-- start of Given data --

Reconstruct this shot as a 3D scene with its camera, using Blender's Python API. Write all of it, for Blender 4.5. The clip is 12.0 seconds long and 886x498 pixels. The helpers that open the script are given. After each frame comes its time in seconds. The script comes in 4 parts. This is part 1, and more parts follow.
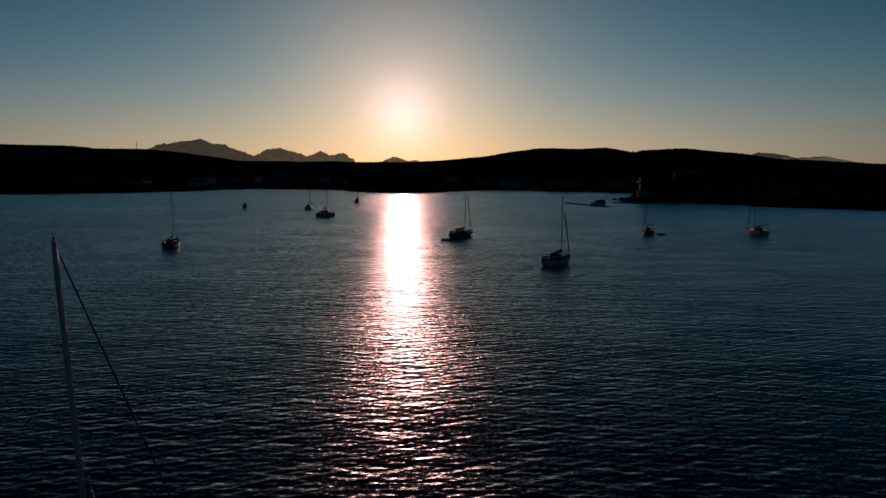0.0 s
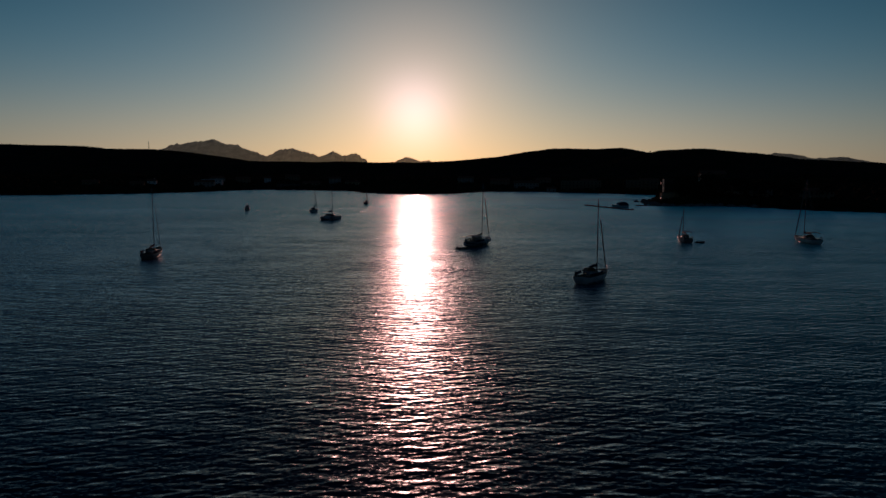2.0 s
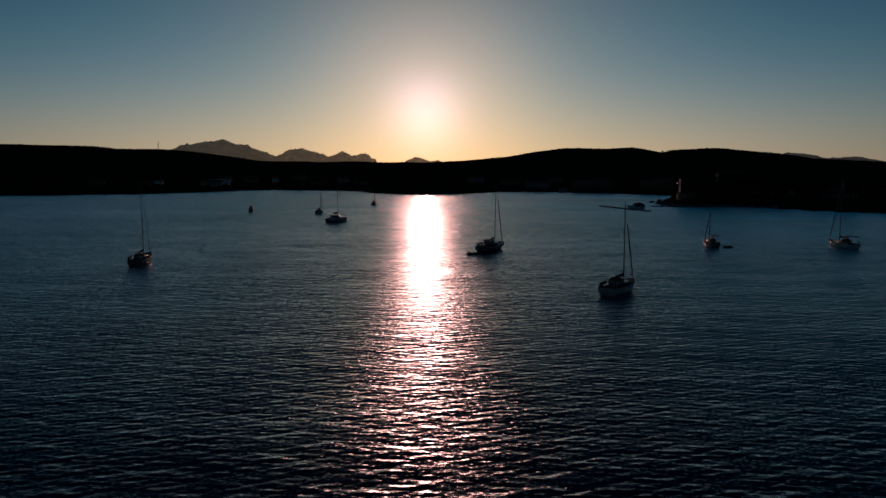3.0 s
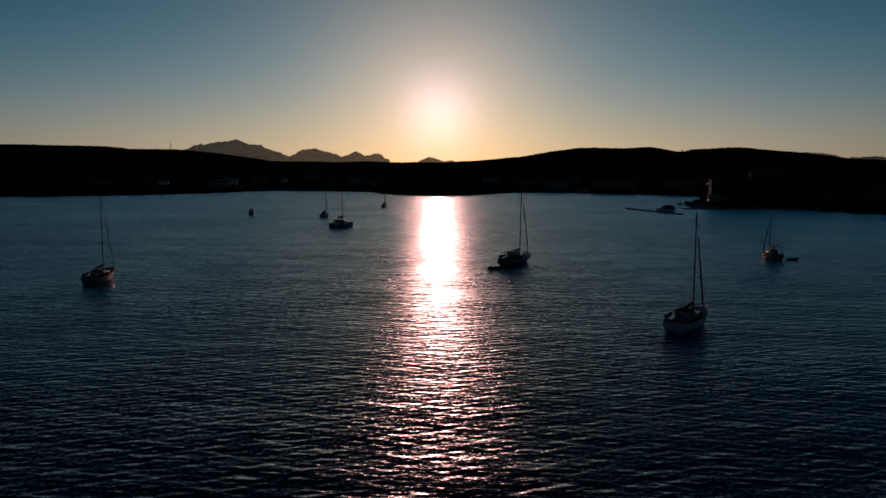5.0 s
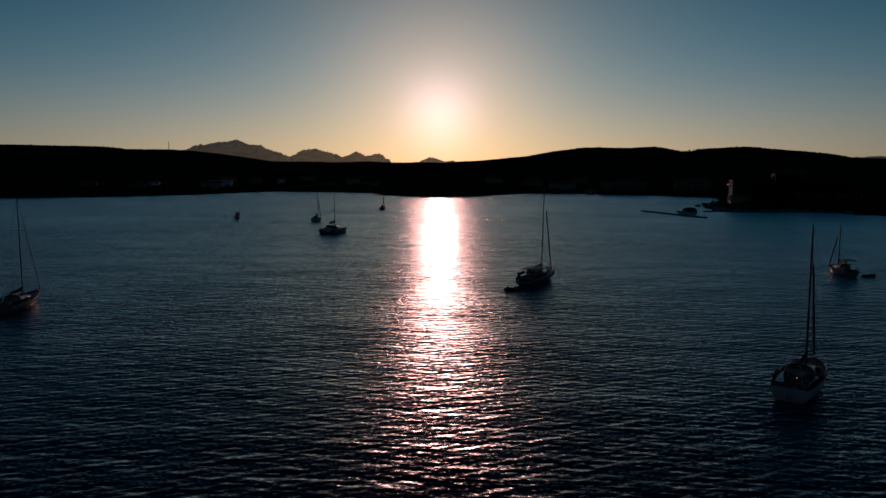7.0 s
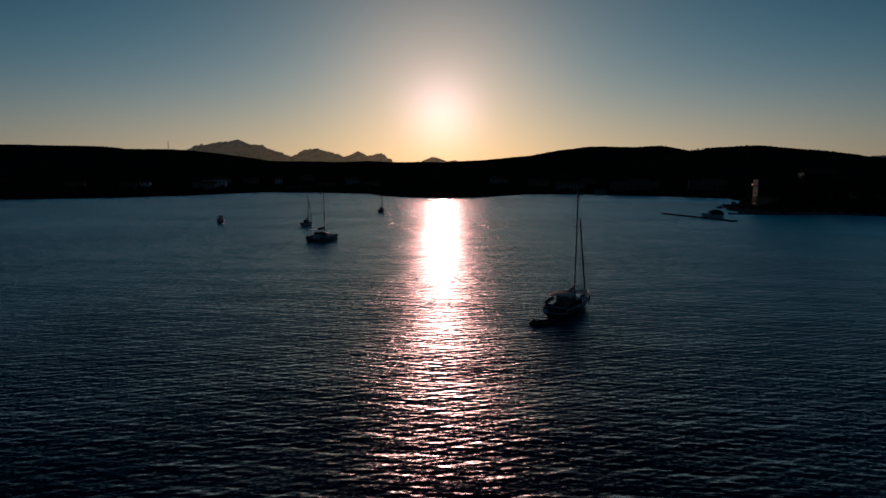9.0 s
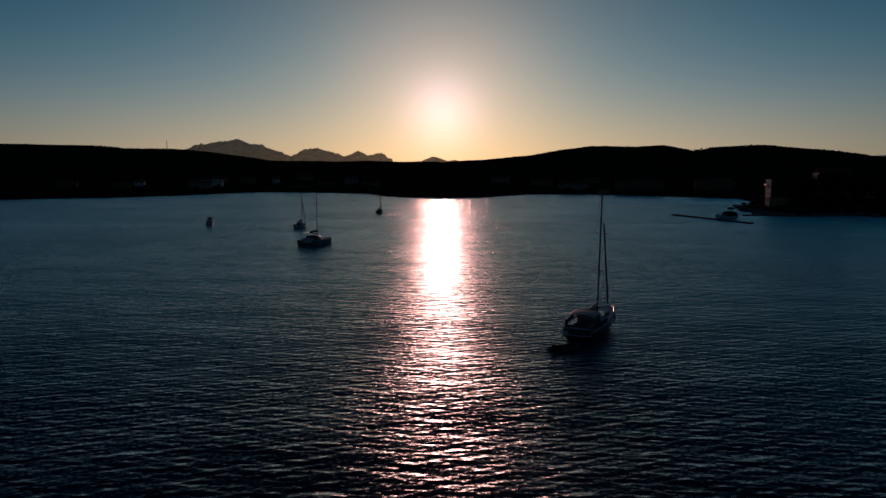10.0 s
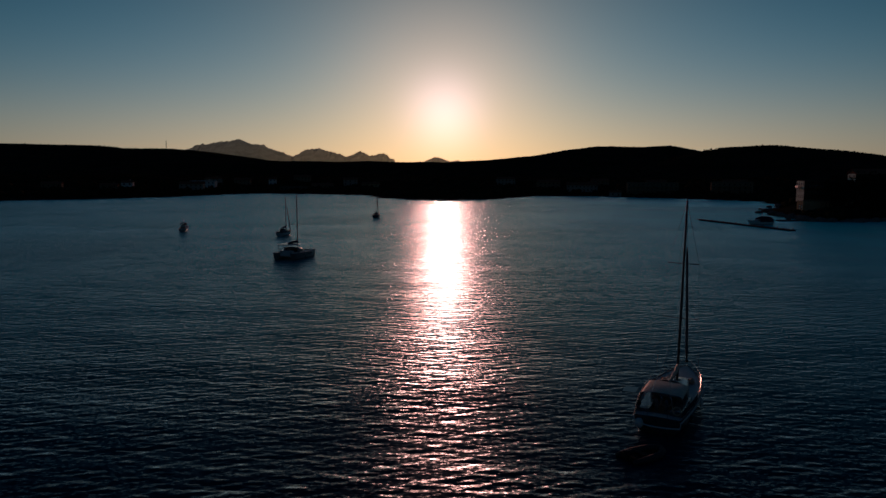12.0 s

-- end of Given data --

Challenge: Exclude every picture and copy the remaining data exactly.

Answer to the task:
Reconstruct this shot as a 3D scene with its camera, using Blender's Python API. Write all of it, for Blender 4.5. The clip is 12.0 seconds long and 886x498 pixels. The helpers that open the script are given. After each frame comes its time in seconds. The script comes in 4 parts. This is part 1, and more parts follow.
0.0 s
2.0 s
3.0 s
5.0 s
7.0 s
9.0 s
10.0 s
12.0 s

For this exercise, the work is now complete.